Well, since other baseball experts have waded into the Strasburg shutdown decision that Nationals have already made, the Mancave might as well too. It’s been a great summer for us here, with a great NBA Playoffs, the Olympics, and with an unbelievably fun team to watch in the Nationals. The Nationals went from a scrappy young team with great pitching early in the season, to the potential juggernaut that the world saw on Monday Night with a 14-2 win in San Francisco. Through this team transformation has been the looming subplot; Stephen Strasburg will not finish the season. He will be shutdown. Even when we were in 1st place by a string in May and June, we in the Mancave agreed this was the right thing to do. Why force Strasburg to pitch past fatigue and hurt himself all over again? Why mortgage the future for a shot in 2012? But as June has dragged into August and the Nats have gotten better, I have come to this conclusion:
I think the Nationals are doing the wrong thing.
I completely understand the thinking. In fact I wouldn’t even argue with you if you believe the Nats are right. The guys running the team have more knowledge in their dirty socks than I have in my whole body. They say they have the studies to prove that their decision is right (which this article and this article state otherwise). The Nats think if they get Strasburg fully healthy, they can make runs at a title for a long time. And really, there are 24 other guys who have excelled on this team right along with Strasburg. In fact, you can argue that Strasburg is the 3rd best pitcher on the staff. This team is built to win for the long haul, like Oklahoma City in basketball.
But baseball is not basketball. The best team talent-wise may not make the playoffs, like they do easily in the NBA. One season all your hits go in to the gaps, next year they are sharp liners to the outfielders. One year your pitchers are Cy Young award winners. The next year they can’t get out the 5th. Baseball is a game where you make your own luck, but the gods affect things in many ways.
Take the case of the Phillies. I moved to Philadelphia in 2009, the year after their World Series run. I moved up when they were planning another one on Broad Street for that year. They had just traded for Cliff Lee, partially because 2008 World Series MVP was awful. They made the World Series that year but lost to a better Yankees team. No biggie, in 2010 they reloaded with Roy Halladay and Placido Polanco and traded for Roy Oswalt. What happens? They don’t even make the World Series, losing to the inferior Giants. Certainly, 2011 would be their year with Halladay, Lee, Hamels, and Oswalt. They don’t even get out the first round. The Phillies were suppose to contend this year. They are currently 10 games back – of the wild card. That 2008 Phillies squad was supposed to win multiple championships too. 4 years and no rings later, they are in rebuilding mode. You just never know what next year will bring.

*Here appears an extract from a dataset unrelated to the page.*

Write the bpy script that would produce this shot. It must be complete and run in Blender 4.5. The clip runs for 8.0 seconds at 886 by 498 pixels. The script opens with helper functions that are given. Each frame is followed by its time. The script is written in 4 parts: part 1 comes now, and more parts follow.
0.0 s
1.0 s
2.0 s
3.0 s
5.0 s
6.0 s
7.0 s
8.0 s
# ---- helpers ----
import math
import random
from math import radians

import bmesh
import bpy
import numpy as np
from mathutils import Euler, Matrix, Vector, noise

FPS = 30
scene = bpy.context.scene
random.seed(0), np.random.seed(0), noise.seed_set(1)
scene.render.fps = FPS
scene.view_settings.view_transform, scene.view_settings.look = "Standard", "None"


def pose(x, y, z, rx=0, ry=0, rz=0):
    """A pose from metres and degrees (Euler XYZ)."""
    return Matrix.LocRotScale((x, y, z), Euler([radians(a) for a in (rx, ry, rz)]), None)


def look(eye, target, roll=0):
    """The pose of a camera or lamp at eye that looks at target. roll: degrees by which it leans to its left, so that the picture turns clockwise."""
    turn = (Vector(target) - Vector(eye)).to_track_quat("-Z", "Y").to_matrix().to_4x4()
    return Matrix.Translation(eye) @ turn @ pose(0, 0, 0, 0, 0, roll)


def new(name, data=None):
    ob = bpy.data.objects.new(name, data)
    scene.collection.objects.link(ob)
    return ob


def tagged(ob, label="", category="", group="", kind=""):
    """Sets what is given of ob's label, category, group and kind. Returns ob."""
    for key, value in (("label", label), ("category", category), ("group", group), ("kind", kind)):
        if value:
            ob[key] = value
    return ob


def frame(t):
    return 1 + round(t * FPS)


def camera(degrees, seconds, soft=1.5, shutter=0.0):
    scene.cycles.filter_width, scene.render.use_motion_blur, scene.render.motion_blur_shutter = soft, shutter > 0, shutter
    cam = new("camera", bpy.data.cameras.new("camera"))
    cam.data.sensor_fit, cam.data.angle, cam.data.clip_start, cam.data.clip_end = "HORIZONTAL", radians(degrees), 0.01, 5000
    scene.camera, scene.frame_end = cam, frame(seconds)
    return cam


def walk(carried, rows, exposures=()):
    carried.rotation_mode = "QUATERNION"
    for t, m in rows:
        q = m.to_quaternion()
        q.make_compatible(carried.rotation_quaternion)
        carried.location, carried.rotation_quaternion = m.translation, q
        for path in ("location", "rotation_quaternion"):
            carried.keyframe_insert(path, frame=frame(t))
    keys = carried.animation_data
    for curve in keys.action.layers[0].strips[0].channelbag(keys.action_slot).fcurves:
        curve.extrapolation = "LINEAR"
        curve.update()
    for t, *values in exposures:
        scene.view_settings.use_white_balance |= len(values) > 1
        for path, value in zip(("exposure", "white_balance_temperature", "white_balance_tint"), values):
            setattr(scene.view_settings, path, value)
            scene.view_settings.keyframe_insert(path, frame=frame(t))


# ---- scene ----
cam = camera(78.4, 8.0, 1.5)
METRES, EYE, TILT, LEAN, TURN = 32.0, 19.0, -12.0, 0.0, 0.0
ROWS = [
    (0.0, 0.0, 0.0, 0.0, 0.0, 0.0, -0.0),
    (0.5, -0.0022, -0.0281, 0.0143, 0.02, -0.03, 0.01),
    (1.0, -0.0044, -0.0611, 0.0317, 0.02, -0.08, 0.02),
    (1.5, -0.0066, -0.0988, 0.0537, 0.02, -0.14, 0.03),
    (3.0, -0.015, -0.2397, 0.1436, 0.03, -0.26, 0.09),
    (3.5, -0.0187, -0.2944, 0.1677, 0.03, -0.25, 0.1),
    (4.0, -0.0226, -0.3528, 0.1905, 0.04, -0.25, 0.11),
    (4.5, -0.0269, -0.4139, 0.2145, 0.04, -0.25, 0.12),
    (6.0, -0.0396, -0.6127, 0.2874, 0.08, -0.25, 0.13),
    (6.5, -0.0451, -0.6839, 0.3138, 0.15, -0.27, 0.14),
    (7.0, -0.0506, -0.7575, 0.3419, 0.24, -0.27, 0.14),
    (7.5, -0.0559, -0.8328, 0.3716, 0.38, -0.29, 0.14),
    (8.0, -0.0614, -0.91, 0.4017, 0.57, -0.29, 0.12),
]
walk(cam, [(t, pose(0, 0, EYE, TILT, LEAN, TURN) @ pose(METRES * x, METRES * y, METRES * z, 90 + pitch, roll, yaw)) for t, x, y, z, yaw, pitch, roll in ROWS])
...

Right now Strasburg is at 133 innings going into his start tonight vs the Giants. He probably has 6 or 7 more starts left in him which would take him to late September then he’s done. The Nationals won’t have a full arsenal going into October and that’s fine by management. There’s no use arguing. There’s no use debating. As Jayson Stark said, we’ll never know if it was the right move, whether Strasburg gets hurt or not, whether the Nationals win or not. It’s just amazing that a team has a chance to win and they will not go all out to win. It’s amazing that what Strasburg has trained his whole life for – October baseball, is going to be torn from his fingers. I feel this is supposed to be a Chris Rock standup; I’m not saying that I condone this decision – but I understand.